Provided material:
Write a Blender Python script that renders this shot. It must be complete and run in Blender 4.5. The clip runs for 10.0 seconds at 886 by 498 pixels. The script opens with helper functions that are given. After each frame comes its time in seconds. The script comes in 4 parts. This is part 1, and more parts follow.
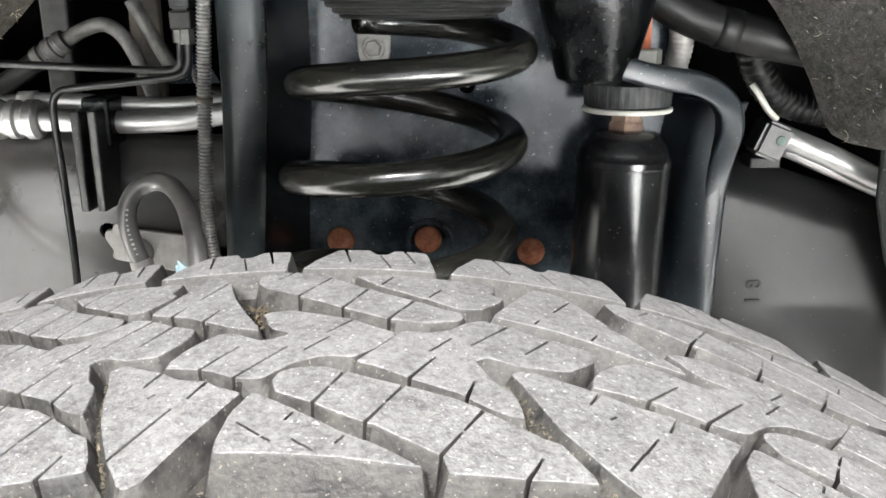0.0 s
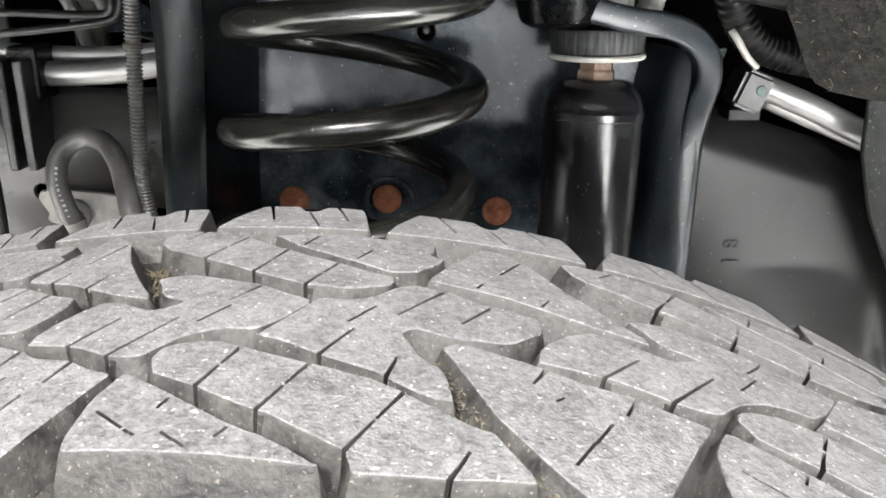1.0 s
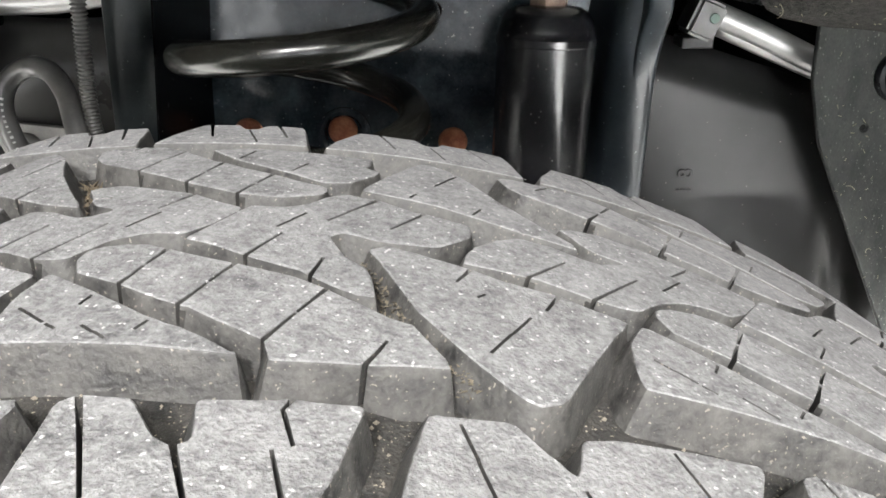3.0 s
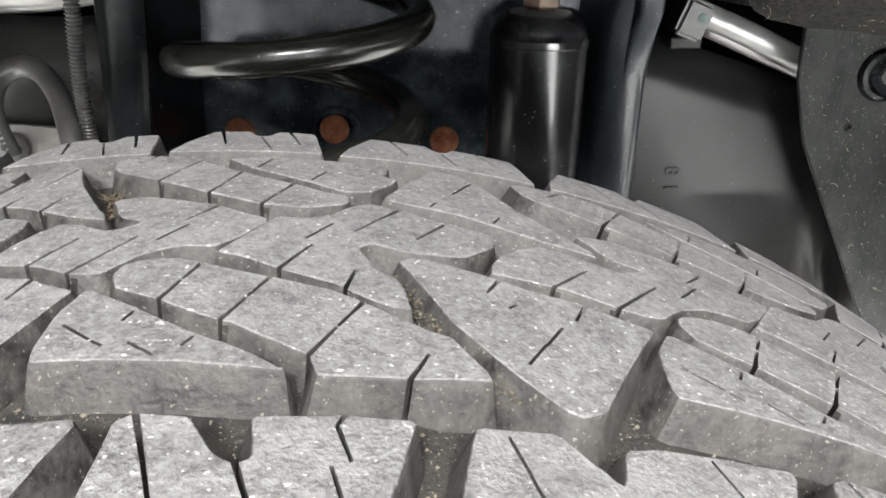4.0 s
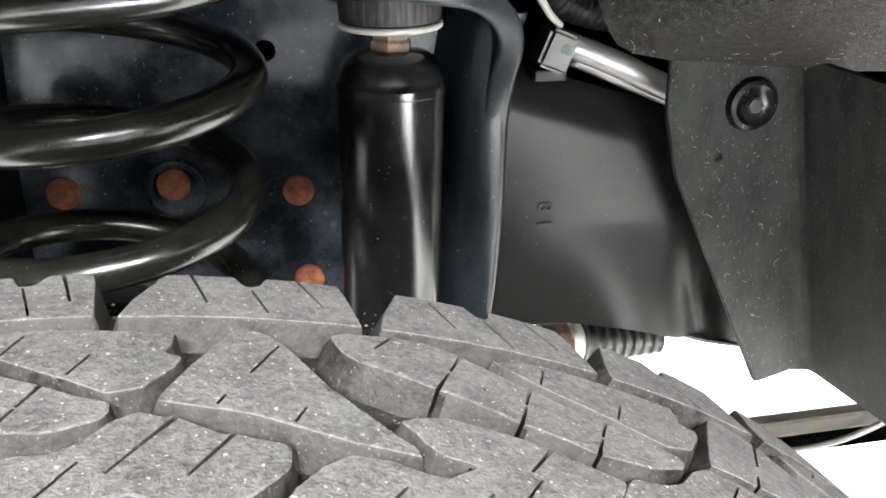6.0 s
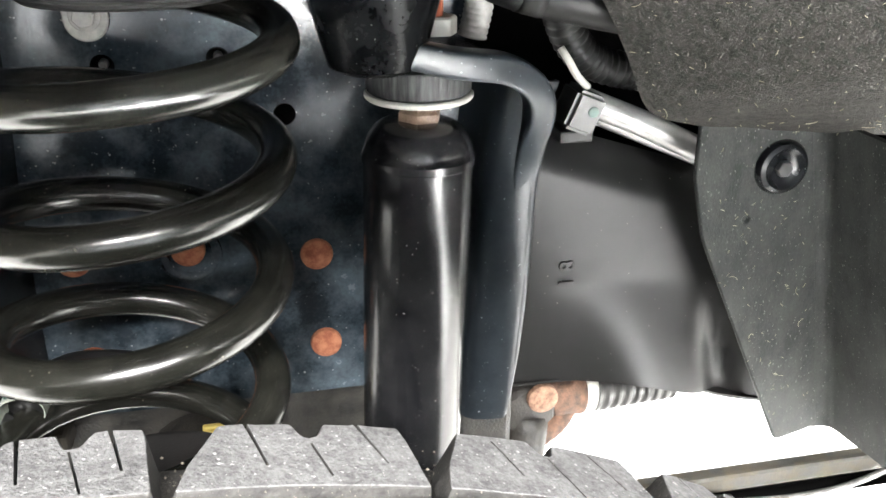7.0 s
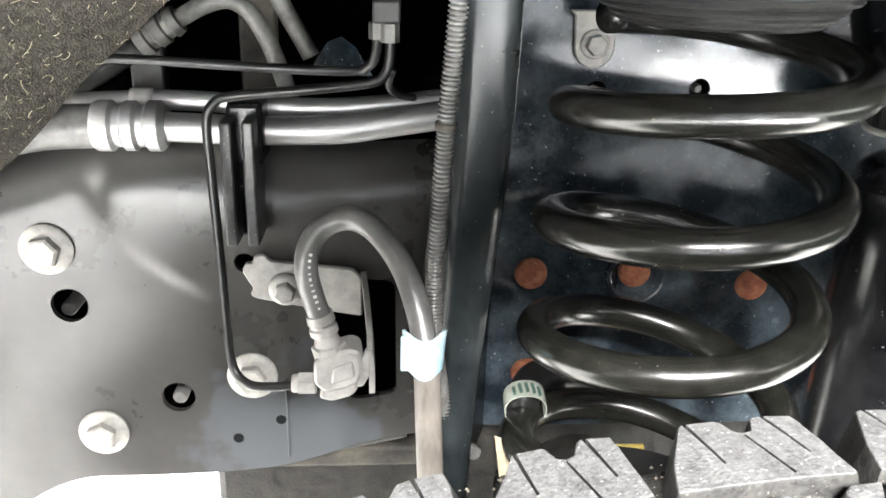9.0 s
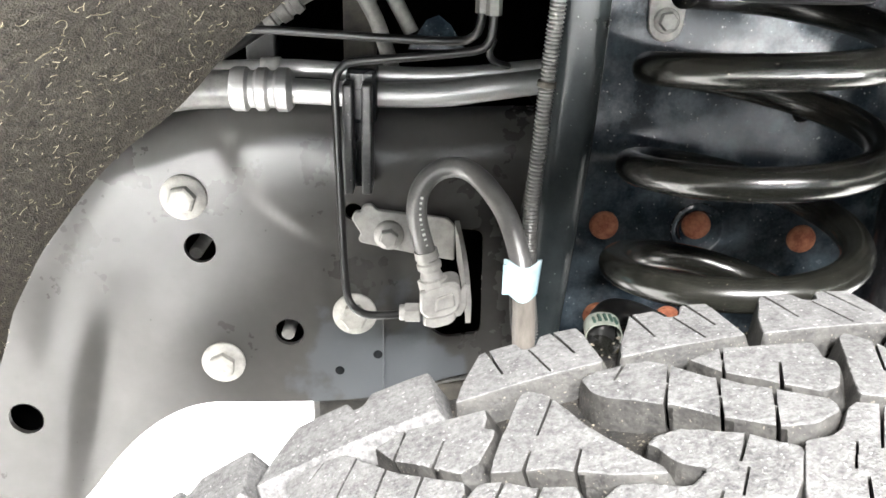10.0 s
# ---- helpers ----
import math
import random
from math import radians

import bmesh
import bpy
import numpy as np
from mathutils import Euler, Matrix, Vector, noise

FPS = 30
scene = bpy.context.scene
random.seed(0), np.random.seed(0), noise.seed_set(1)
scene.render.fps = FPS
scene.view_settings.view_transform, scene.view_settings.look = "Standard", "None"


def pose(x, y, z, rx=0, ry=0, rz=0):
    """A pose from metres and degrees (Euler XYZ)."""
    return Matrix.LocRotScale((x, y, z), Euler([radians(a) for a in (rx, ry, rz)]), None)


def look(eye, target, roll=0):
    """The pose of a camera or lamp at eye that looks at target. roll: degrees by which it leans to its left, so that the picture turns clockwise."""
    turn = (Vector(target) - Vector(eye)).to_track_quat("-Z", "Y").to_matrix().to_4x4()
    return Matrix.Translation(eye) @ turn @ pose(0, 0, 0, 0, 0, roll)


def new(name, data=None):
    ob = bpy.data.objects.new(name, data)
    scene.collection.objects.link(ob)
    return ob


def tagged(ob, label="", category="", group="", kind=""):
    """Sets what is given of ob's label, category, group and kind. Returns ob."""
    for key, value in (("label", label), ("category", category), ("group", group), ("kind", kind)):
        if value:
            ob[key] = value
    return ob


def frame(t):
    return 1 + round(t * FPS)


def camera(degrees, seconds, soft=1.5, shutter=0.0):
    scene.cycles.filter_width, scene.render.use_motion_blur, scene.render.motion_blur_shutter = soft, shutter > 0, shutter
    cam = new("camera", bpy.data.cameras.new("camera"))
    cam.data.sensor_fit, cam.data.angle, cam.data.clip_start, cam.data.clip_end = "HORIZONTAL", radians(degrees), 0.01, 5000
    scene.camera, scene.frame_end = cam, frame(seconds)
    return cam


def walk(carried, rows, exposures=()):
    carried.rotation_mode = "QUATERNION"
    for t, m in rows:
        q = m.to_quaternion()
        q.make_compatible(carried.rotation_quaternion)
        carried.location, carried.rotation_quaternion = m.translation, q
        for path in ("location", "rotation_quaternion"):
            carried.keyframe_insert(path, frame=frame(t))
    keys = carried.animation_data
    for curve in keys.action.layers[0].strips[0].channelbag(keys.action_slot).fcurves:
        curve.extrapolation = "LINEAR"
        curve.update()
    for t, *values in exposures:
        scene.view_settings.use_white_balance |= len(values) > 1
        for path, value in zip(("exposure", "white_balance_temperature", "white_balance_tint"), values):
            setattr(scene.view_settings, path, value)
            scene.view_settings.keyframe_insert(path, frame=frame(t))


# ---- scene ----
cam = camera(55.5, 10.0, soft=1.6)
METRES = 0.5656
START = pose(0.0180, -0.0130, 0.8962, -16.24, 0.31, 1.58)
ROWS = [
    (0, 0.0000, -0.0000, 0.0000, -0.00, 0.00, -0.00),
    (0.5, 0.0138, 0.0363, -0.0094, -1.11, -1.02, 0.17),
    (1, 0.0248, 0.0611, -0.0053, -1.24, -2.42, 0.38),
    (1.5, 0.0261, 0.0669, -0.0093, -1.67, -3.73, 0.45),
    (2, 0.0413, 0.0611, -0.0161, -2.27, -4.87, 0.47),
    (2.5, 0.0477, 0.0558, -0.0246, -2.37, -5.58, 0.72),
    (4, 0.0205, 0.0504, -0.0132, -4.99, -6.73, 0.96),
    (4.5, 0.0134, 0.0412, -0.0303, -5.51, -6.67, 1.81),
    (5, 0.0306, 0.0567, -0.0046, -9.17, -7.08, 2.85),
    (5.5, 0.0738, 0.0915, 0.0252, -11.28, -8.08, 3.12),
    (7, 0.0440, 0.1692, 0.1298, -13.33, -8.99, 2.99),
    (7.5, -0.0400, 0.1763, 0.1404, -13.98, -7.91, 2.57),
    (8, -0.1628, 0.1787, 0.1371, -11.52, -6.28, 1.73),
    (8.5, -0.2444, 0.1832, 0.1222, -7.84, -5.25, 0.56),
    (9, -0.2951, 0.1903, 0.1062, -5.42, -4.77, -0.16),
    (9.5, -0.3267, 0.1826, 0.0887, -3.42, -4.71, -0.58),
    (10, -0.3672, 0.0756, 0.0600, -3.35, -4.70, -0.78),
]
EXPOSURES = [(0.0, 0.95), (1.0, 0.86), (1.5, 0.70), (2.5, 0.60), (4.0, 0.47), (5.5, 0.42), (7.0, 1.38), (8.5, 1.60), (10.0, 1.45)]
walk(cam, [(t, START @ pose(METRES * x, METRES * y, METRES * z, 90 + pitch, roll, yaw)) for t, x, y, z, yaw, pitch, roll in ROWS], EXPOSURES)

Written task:
Scan the lines for the string "group". Copy out each line that matches.

Answer to the exercise:
def tagged(ob, label="", category="", group="", kind=""):
    """Sets what is given of ob's label, category, group and kind. Returns ob."""
    for key, value in (("label", label), ("category", category), ("group", group), ("kind", kind)):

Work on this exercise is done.